日本の皇室については、さすがに離婚や不倫の記事はないけれど、嫁と姑、皇太子の妻同士の確執などが報じられることが多い。他人の家庭のことを取り上げるのは、どうみても「不幸を喜ぶ」スタイルである。日本では、天皇が政権を握ったのは奈良時代前のわずかな期間しかない。天皇は政治を行なうものにとって利用価値のある存在としてあった。世界的にも珍しい統治機構ではないかと思う。

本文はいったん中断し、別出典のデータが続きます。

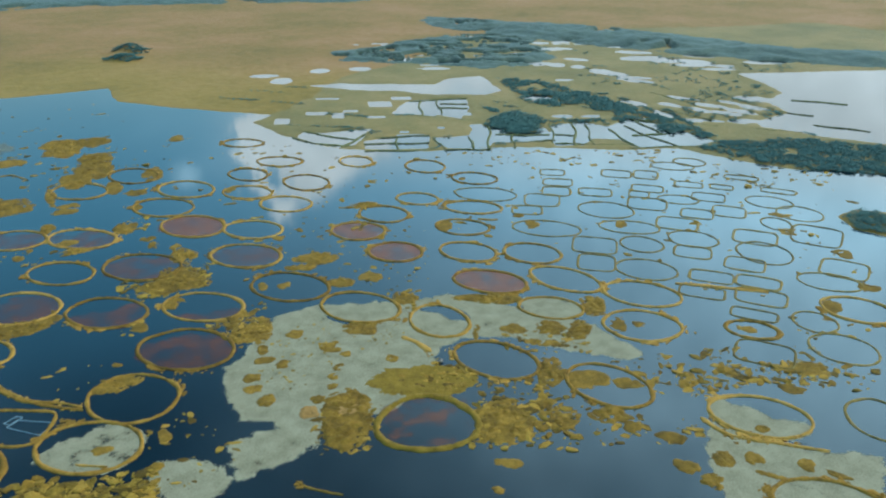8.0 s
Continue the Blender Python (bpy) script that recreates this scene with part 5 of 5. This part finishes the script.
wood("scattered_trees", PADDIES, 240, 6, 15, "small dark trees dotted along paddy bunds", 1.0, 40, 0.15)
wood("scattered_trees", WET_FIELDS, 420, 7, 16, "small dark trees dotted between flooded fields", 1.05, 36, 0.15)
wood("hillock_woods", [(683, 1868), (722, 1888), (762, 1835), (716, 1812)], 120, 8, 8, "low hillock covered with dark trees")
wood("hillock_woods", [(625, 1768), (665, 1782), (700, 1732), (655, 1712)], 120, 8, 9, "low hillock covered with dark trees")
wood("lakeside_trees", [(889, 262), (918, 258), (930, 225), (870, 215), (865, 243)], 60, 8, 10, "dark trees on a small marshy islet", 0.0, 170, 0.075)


for ends in BUNDS:
    bund(*ends)


# ---- hedges and bushes on the far marsh ----
def hedge(x0, y0, x1, y1, count, size, seed, label="thin line of dark bushes across the marsh"):
    dice = np.random.default_rng(seed)
    f = dice.random(count)
    xy = np.stack([x0 + (x1 - x0) * f + dice.normal(0, 2.0, count), y0 + (y1 - y0) * f + dice.normal(0, 2.0, count)], -1)
    stand("hedge", xy, size, seed, HAZY_LEAVES, label, "hedge", 20, 0.2)


hedge(642, 1276, 684, 1209, 26, 4, 30)
hedge(698, 1185, 730, 1134, 20, 4, 31)
hedge(777, 1276, 807, 1243, 14, 4, 32)
hedge(709, 1304, 751, 1234, 10, 4, 33)
hedge(909, 1003, 871, 902, 30, 5, 34)
hedge(1181, 790, 1136, 665, 60, 6, 35)
hedge(1169, 688, 1068, 542, 70, 6, 36)
hedge(1352, 700, 1268, 499, 60, 5, 37)
hedge(1357, 1023, 1310, 769, 60, 5, 38)
hedge(-69, 2369, 28, 2341, 20, 9, 39)
hedge(639, 1802, 745, 1807, 20, 7, 40)
hedge(714, 1067, 766, 980, 60, 4, 41)
hedge(629, 1035, 710, 935, 30, 4, 42)
hedge(801, 964, 869, 928, 30, 5, 43)
hedge(1255, 559, 1198, 447, 40, 5, 44)
hedge(961, 928, 940, 865, 20, 6, 45)
hedge(954, 778, 1022, 717, 40, 6, 46)
hedge(1121, 758, 1111, 638, 70, 6, 47)
hedge(1094, 929, 1192, 823, 40, 6, 48)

皇室が「政治に利用されるばかりで自由もなく、廃止にしたい」と思われるなら、それでよいではないかと思う。天皇が政治の形の中に留まらなくても、日本はやっていける。象徴の名の下に自由の無い生活を強いる方が可哀想な気がする。会社で創業者やその子孫が、代表権のない会長に祭り上げるのは、会社にとって利益があるからだけれど、そういう利用の仕方をしていいのかと思ってしまう。
人は誰でも自分の力で何かをしたいと思うものだ。それが生まれた時から、自分の意思を発揮できないのは苦痛そのものだろう。人は自由に生きてこそ幸せと言えるのではないだろうか。